===== GIVEN INFORMATION

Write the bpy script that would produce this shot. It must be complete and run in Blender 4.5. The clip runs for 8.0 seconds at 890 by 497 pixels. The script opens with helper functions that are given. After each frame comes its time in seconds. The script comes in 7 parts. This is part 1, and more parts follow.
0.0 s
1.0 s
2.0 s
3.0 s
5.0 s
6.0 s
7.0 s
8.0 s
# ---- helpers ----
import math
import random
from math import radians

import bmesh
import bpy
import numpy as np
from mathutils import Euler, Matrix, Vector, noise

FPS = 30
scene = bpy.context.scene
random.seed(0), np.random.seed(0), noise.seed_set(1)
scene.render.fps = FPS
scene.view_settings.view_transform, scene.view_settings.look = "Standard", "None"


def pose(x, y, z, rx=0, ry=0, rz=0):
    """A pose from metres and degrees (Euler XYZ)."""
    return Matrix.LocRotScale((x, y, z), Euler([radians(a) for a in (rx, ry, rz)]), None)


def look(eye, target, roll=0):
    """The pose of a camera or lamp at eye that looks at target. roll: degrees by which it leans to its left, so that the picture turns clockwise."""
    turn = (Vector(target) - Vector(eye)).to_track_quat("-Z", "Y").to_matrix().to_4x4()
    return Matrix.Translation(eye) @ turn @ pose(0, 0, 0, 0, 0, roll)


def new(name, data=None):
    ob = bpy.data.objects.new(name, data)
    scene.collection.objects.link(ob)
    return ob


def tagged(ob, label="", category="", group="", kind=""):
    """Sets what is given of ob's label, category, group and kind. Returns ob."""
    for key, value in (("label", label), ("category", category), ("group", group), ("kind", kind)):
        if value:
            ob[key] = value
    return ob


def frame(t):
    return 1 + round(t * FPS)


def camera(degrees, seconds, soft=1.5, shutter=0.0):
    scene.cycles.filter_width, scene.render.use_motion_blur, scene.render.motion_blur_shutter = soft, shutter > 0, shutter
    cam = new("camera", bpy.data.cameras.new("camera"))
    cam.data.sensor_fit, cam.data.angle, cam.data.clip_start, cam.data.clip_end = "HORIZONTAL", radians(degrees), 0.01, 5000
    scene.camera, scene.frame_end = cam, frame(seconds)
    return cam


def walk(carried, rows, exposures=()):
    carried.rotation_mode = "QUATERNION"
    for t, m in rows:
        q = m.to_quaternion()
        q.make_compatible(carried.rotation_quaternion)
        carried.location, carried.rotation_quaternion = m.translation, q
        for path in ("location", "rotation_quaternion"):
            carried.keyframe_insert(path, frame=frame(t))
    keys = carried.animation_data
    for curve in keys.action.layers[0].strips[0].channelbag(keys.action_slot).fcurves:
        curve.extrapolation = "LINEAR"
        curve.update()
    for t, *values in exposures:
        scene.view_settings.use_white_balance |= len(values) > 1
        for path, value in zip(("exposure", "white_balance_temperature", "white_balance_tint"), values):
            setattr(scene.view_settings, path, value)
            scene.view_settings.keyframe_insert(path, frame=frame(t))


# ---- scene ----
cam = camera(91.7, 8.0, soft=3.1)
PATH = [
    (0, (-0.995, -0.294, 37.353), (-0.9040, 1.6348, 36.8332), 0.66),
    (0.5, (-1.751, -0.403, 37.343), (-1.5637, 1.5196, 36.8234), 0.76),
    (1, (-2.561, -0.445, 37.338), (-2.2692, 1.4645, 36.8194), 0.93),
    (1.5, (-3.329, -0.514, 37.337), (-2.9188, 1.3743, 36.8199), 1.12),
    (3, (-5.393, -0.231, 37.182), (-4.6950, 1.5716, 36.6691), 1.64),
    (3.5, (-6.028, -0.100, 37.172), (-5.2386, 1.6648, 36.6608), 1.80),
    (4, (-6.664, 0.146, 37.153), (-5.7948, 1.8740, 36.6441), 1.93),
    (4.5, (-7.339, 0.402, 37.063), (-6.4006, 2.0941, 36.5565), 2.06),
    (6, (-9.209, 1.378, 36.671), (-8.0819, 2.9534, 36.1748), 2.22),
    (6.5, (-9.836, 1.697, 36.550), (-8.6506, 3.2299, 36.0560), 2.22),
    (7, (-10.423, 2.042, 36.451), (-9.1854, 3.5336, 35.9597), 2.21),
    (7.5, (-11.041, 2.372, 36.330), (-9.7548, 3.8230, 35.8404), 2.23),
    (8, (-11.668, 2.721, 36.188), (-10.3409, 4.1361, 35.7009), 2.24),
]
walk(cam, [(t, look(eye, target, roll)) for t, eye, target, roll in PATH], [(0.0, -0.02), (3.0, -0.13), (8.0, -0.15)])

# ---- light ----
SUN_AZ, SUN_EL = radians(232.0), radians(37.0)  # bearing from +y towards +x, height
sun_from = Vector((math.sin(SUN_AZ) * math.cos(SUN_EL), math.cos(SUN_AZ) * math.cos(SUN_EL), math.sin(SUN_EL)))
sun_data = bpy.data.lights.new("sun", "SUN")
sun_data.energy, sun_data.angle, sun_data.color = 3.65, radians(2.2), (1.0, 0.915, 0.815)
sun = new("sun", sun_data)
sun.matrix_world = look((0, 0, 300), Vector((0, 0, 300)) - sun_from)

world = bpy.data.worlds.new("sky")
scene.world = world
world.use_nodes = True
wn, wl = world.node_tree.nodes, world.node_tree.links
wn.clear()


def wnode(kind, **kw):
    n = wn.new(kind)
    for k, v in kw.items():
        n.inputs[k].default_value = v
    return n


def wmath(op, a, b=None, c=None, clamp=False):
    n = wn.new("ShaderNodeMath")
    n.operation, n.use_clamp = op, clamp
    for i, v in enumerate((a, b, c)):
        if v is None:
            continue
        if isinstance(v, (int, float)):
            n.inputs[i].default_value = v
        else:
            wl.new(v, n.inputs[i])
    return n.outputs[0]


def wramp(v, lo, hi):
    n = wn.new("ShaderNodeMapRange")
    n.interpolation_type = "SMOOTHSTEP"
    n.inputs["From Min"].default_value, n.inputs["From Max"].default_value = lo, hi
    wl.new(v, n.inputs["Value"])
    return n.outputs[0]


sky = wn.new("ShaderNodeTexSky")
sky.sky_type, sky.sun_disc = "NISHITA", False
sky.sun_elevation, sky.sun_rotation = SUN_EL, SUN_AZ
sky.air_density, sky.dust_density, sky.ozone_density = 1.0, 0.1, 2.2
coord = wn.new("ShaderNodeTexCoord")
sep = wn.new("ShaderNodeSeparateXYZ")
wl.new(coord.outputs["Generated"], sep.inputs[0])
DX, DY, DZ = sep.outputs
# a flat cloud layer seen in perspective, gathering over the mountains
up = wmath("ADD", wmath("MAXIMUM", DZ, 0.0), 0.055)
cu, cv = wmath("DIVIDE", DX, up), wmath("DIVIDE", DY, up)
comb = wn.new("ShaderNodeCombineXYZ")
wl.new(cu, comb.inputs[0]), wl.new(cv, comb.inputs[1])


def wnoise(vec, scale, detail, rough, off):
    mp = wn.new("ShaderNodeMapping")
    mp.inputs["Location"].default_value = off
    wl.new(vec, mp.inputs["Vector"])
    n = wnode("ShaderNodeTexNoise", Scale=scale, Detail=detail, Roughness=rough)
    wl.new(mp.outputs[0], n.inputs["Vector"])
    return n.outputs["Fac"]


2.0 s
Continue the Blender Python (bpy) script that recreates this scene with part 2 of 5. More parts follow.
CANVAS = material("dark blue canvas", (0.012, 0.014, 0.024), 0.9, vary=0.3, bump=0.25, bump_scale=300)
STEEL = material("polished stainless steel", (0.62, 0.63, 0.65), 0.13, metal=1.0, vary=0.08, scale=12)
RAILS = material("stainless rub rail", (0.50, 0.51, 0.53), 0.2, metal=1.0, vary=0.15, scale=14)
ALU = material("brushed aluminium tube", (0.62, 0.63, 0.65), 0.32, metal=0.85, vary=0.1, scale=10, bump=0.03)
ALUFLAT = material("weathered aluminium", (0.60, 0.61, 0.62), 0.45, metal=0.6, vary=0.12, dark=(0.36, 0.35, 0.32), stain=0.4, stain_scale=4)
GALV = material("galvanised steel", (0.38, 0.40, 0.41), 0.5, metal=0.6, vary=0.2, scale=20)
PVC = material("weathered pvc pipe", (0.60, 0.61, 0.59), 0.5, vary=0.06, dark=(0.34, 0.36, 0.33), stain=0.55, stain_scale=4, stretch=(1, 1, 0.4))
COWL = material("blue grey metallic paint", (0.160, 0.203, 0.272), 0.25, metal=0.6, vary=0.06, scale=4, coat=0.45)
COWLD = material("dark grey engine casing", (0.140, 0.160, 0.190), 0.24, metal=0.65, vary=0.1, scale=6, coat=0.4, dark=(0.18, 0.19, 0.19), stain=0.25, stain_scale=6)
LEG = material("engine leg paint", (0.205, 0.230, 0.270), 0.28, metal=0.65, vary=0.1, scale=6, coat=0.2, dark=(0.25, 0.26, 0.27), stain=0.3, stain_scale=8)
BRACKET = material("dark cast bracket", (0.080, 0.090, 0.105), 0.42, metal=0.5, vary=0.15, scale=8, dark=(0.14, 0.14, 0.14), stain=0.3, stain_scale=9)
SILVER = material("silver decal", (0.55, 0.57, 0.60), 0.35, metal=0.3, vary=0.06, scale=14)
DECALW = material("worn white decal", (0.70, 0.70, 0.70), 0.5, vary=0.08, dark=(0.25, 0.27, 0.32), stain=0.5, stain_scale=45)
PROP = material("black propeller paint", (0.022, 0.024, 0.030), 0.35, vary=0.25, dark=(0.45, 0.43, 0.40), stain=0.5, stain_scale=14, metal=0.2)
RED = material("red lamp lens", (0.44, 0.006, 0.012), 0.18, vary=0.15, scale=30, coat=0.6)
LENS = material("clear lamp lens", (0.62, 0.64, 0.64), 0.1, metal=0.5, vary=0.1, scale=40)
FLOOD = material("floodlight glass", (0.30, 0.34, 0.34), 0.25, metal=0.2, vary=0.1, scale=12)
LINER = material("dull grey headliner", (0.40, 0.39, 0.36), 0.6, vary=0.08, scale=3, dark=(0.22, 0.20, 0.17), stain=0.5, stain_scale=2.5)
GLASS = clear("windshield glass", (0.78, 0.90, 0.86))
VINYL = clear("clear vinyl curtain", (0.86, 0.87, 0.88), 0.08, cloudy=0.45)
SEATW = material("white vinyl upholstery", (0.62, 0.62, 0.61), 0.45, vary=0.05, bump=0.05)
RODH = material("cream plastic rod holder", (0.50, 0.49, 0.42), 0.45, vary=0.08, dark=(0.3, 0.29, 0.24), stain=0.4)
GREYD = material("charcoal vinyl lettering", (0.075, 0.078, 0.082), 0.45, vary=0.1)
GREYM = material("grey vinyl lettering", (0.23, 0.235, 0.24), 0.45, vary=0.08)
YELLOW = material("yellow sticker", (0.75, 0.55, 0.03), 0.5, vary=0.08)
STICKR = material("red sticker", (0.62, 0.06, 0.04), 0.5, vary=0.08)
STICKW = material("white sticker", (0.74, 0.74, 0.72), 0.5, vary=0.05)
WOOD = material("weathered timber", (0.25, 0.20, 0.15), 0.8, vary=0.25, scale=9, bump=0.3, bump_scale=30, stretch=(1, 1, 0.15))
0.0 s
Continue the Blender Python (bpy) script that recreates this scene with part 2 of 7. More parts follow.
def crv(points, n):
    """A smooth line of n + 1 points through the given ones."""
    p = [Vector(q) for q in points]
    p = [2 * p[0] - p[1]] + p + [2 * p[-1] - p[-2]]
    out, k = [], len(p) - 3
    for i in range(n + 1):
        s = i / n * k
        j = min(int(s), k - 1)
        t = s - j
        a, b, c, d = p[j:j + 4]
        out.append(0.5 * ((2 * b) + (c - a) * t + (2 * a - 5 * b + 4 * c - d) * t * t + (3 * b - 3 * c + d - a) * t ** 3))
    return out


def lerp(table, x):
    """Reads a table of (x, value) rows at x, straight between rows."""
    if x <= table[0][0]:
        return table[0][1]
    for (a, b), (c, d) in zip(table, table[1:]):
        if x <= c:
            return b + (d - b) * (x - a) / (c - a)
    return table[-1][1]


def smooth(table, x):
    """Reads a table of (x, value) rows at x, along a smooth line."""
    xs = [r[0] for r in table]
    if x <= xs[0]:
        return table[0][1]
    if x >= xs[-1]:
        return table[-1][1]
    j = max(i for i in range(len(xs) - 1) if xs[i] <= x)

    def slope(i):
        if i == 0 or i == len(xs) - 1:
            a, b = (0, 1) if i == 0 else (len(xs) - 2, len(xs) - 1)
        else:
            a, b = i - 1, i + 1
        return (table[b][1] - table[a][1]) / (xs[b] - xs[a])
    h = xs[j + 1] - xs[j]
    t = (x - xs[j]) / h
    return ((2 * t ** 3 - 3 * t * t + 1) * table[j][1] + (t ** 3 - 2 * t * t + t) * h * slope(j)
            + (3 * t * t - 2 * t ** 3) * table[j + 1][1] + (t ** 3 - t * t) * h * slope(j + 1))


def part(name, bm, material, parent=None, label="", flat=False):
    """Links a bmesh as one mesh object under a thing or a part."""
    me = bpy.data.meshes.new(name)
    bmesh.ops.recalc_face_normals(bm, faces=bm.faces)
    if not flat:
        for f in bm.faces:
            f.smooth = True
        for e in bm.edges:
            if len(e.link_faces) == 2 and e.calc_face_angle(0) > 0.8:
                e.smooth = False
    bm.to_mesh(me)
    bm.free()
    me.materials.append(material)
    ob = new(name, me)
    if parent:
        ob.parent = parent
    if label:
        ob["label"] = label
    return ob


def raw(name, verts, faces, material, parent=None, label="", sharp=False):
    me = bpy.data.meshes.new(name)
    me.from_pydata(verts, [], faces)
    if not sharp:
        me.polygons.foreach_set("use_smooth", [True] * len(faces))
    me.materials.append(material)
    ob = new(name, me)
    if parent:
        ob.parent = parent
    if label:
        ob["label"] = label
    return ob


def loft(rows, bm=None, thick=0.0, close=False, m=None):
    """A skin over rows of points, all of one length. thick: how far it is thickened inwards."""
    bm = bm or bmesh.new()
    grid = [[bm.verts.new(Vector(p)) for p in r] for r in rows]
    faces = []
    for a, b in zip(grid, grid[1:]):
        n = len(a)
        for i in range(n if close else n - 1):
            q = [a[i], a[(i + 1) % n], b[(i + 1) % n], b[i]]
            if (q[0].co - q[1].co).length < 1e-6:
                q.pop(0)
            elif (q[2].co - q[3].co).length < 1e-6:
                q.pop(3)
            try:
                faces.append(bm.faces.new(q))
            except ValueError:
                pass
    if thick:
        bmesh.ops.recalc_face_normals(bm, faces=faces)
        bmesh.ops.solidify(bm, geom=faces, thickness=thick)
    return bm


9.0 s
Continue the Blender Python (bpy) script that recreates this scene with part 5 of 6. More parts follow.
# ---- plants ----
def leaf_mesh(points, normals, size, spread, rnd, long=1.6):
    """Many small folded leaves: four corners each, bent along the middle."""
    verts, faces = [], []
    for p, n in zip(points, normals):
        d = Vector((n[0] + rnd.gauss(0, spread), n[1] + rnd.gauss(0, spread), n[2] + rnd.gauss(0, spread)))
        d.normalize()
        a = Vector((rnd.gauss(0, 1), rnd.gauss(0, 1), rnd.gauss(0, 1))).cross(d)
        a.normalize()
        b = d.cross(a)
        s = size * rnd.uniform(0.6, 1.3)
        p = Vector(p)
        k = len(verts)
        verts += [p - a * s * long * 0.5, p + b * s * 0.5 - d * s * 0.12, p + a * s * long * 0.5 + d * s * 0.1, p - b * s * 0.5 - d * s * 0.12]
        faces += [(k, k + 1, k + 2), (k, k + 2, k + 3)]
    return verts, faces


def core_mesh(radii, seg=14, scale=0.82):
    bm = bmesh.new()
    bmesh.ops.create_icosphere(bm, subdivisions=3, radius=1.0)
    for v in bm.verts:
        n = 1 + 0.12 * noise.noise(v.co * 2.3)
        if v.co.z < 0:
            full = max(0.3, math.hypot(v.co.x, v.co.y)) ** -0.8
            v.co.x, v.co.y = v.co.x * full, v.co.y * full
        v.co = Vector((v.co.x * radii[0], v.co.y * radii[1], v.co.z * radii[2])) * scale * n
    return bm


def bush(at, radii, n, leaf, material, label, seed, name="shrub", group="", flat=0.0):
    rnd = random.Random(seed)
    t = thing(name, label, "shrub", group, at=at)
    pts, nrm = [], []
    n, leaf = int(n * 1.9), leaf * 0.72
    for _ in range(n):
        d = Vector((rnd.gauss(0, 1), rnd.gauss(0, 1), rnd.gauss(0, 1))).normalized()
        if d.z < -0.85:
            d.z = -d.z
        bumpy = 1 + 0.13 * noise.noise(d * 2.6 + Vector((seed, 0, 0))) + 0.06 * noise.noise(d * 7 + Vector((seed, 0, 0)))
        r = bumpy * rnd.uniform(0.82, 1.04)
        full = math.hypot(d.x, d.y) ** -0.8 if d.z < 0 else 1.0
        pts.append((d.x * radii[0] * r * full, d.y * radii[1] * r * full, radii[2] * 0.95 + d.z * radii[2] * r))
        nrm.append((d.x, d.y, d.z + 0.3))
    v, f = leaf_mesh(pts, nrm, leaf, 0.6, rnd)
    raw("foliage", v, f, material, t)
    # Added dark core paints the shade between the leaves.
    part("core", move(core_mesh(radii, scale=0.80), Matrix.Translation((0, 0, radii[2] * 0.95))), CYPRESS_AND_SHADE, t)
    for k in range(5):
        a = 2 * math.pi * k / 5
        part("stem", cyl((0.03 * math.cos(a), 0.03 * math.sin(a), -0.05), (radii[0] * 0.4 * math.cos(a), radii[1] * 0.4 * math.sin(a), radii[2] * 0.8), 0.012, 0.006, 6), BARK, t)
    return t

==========

* _STATED TASK_
Nothing but the lines from the one with "7. More parts follow." through the one with "slope(j + 1))" should be repeated, and each exactly.

* _COMPLETE RESPONSE_
Continue the Blender Python (bpy) script that recreates this scene with part 2 of 7. More parts follow.
def crv(points, n):
    """A smooth line of n + 1 points through the given ones."""
    p = [Vector(q) for q in points]
    p = [2 * p[0] - p[1]] + p + [2 * p[-1] - p[-2]]
    out, k = [], len(p) - 3
    for i in range(n + 1):
        s = i / n * k
        j = min(int(s), k - 1)
        t = s - j
        a, b, c, d = p[j:j + 4]
        out.append(0.5 * ((2 * b) + (c - a) * t + (2 * a - 5 * b + 4 * c - d) * t * t + (3 * b - 3 * c + d - a) * t ** 3))
    return out


def lerp(table, x):
    """Reads a table of (x, value) rows at x, straight between rows."""
    if x <= table[0][0]:
        return table[0][1]
    for (a, b), (c, d) in zip(table, table[1:]):
        if x <= c:
            return b + (d - b) * (x - a) / (c - a)
    return table[-1][1]


def smooth(table, x):
    """Reads a table of (x, value) rows at x, along a smooth line."""
    xs = [r[0] for r in table]
    if x <= xs[0]:
        return table[0][1]
    if x >= xs[-1]:
        return table[-1][1]
    j = max(i for i in range(len(xs) - 1) if xs[i] <= x)

    def slope(i):
        if i == 0 or i == len(xs) - 1:
            a, b = (0, 1) if i == 0 else (len(xs) - 2, len(xs) - 1)
        else:
            a, b = i - 1, i + 1
        return (table[b][1] - table[a][1]) / (xs[b] - xs[a])
    h = xs[j + 1] - xs[j]
    t = (x - xs[j]) / h
    return ((2 * t ** 3 - 3 * t * t + 1) * table[j][1] + (t ** 3 - 2 * t * t + t) * h * slope(j)
            + (3 * t * t - 2 * t ** 3) * table[j + 1][1] + (t ** 3 - t * t) * h * slope(j + 1))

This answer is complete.